Angleichung in den Landkreisen dringend erforderlich
„Jeder Mensch ist vor dem Gesetz gleich. Das gilt auch für Menschen mit Behinderung in Baden-Württemberg - zumindest in der Theorie“, so Katja Mast, SPD-Bundestagsabgeordnete für die Menschen aus Pforzheim und dem Enzkreis.
Seit der Verwaltungsreform 2005 werden Behinderungen dezentral von den Landkreisen anerkannt. „Das ist grundsätzlich gut, denn nur so haben die Bürgerinnen und Bürger heute die Möglichkeit, einen persönlichen Ansprechpartner vor Ort zu haben und das Gespräch zu suchen, wenn sie ihren Antrag auf Schwerbehinderung stellen“, so die Sozialexpertin.

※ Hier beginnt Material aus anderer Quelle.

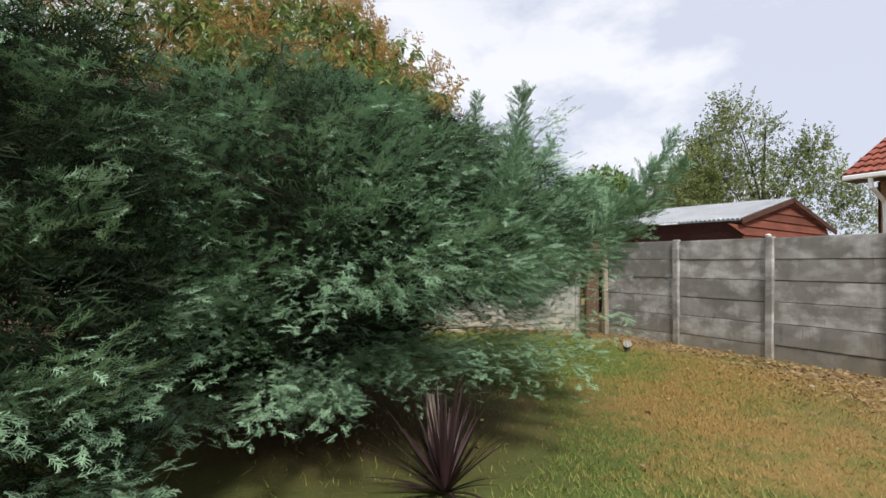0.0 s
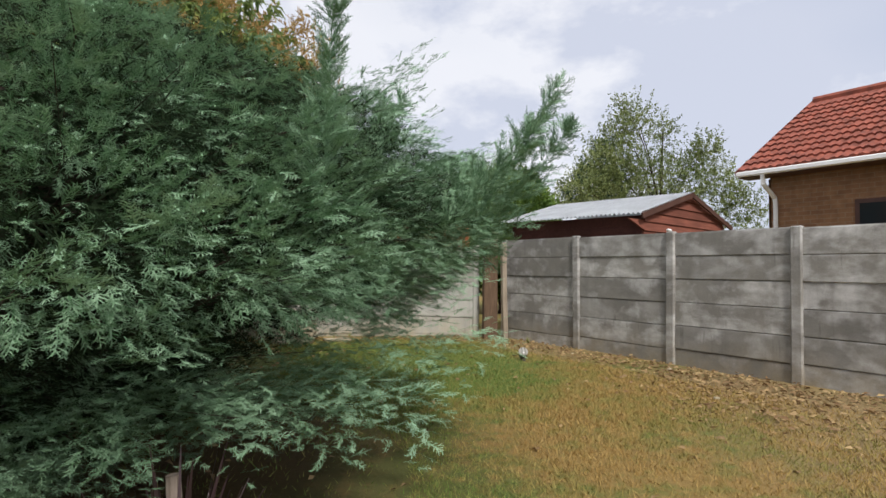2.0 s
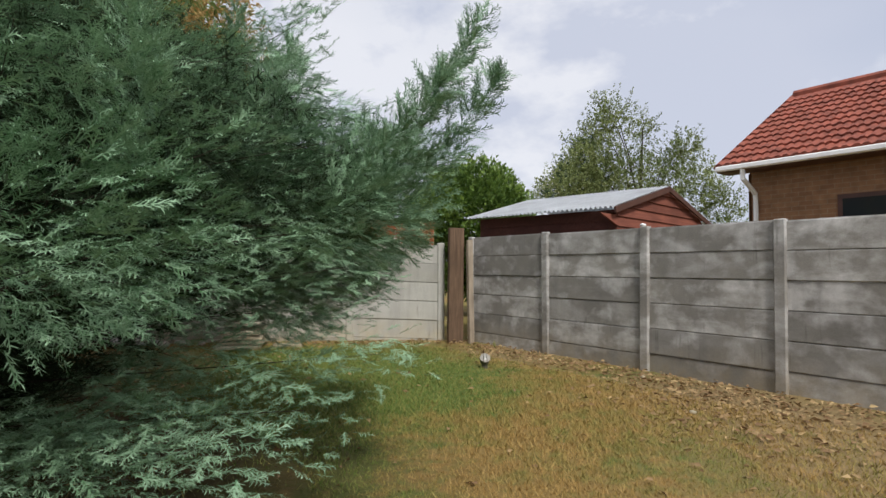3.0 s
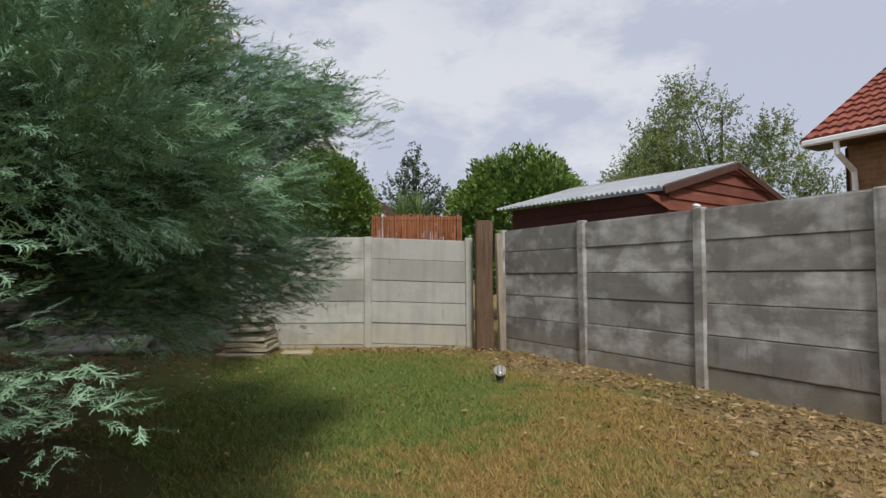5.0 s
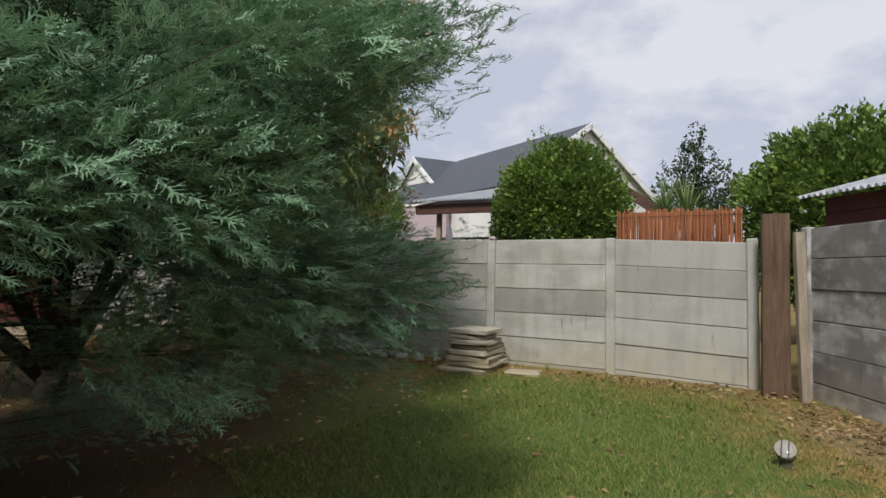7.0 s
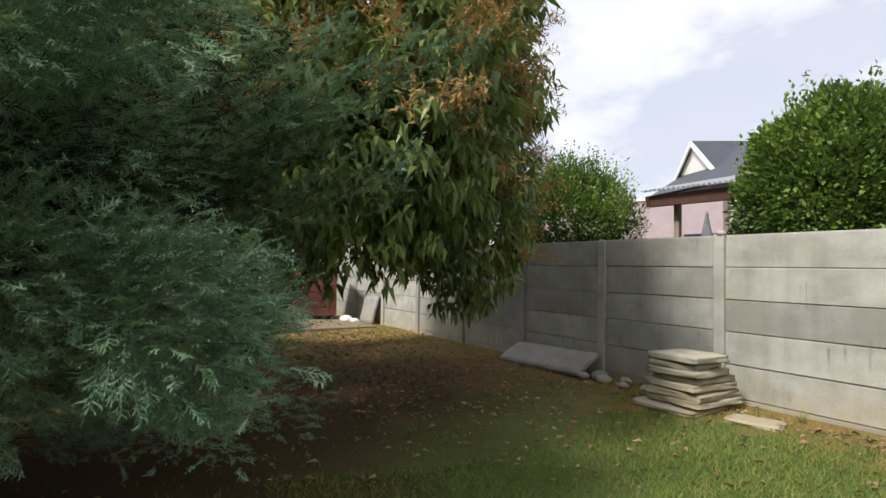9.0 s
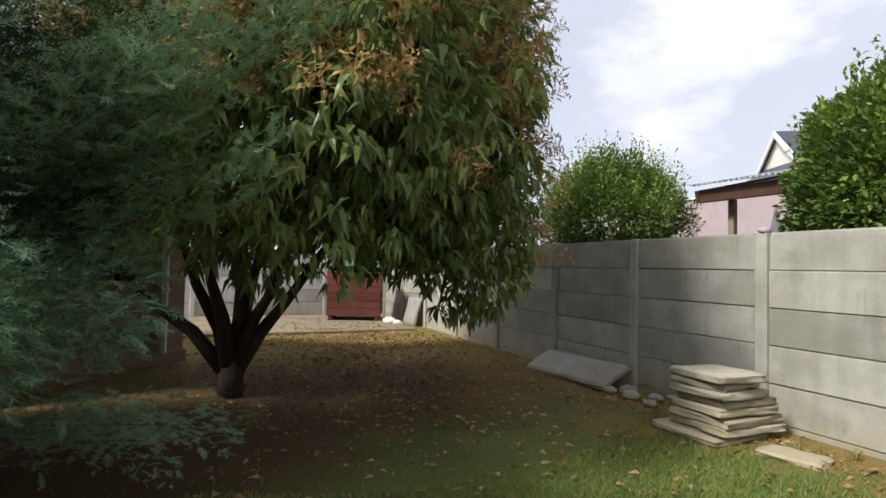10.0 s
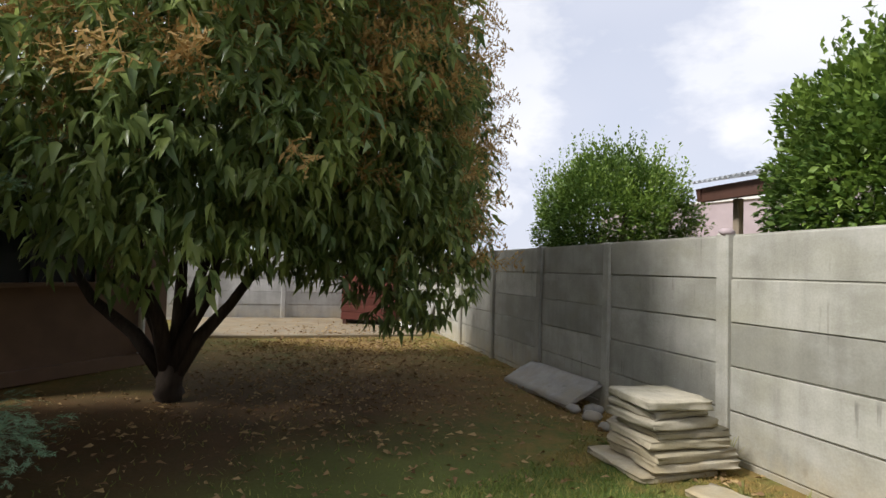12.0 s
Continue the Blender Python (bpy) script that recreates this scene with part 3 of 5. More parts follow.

Dennoch lassen die unterschiedlichen Fallzahlen in den Landkreisen in Baden-Württemberg darauf schließen, dass der Wohnort im Ländle mit darüber entscheidet, ob und wie die Schwerbehinderung anerkannt wird. Zu diesem Ergebnis kommt der Mediziner Dr. Dieter Schneider, der die Situation in Baden-Württemberg genauer unter die Lupe genommen hat.
„Ich bin Herrn Dr. Schneider dankbar, dass er unsere Landkreise überprüft und statistisch ausgewertet hat. Nur so konnte er uns zum ersten Mal eine Übersicht für ganz Baden-Württemberg vorstellen“, sagt Katja Mast, stellvertretende Vorsitzende der SPD-Landesgruppe Baden-Württemberg, in einem Gespräch mit Dr. Dieter Schneider.
Nach den Auswertungen von Dr. Dieter Schneider haben sich die Quoten für bewilligte Schwerbehindertenanträge zwischen 2005 und 2007 unterschiedlich entwickelt. Während sie in Stuttgart und Baden-Baden gleich geblieben sind, verzeichnet vor allem Lörrach, der Schwarzwald-Baar- und Main-Tauber-Kreis auffallend starke Zunahmen: Pro 1.000 Einwohner sind hier die bewilligten Schwerbehinderungen bei allen 32 untersuchten Kreisen und Städten in Lörrach von 60 auf 68, im Schwarzwald-Baar-Kreis von 82 auf 91 und im Main-Tauber-Kreis von 71 auf 84 angestiegen. Der durchschnittliche Anteil von Menschen mit Schwerbehinderung in Baden-Württemberg beträgt 73 Menschen. Der Enzkreis schneidet mit einer Steigerung um nur eine Person im Vergleich gut ab. Der Stadtkreis Pforzheim liegt im Mittelfeld mit einer Steigerung um 4 Personen.
In den Bundesländern finden sich jedoch nach wie vor verschiedene Anerkennungskriterien. Hinzu kommt, dass die Datenquellen bisher nur für Baden-Württemberg vorliegen. Trotzdem hat beispielsweise in Bayern und Rheinland-Pfalz die Landesregierung die zentrale Steuerung der Annerkennungspraxis nicht aufgegeben, so dass es zu weniger lokalen Ungleichbehandlungen kommt.
„Ich fordere die baden-württembergische Sozialministerin Monika Stolz auf, diese Ergebnisse ernst zu nehmen und dort, wo es nötig ist, die Ungerechtigkeit in der Annerkennungspraxis für Menschen mit Schwerbehinderung zu beenden. Es ist die Aufgabe der Landessozialministerin trotz Dezentralisierung für die Einheitlichkeit der Lebensverhältnisse und gleichwertige Umsetzung unserer Bundesgesetze zu sorgen. Der Wohnort darf nicht dafür ausschlaggebend sein, ob jemand als Schwerbehindert anerkannt wird oder nicht. Hier ist Handeln und nicht Wegschauen von der schwarz-gelben Landesregierung gefragt“, so Katja Mast weiter.
Die stellvertretende Vorsitzende der baden-württembergischen SPD-Bundestagsabgeordneten kündigt an, gemeinsam mit ihren Kolleginnen und Kollegen für eine starke Vertretung der Interessen der Schwerbehinderten zu sorgen, in Baden-Württemberg sind es rund 780.000.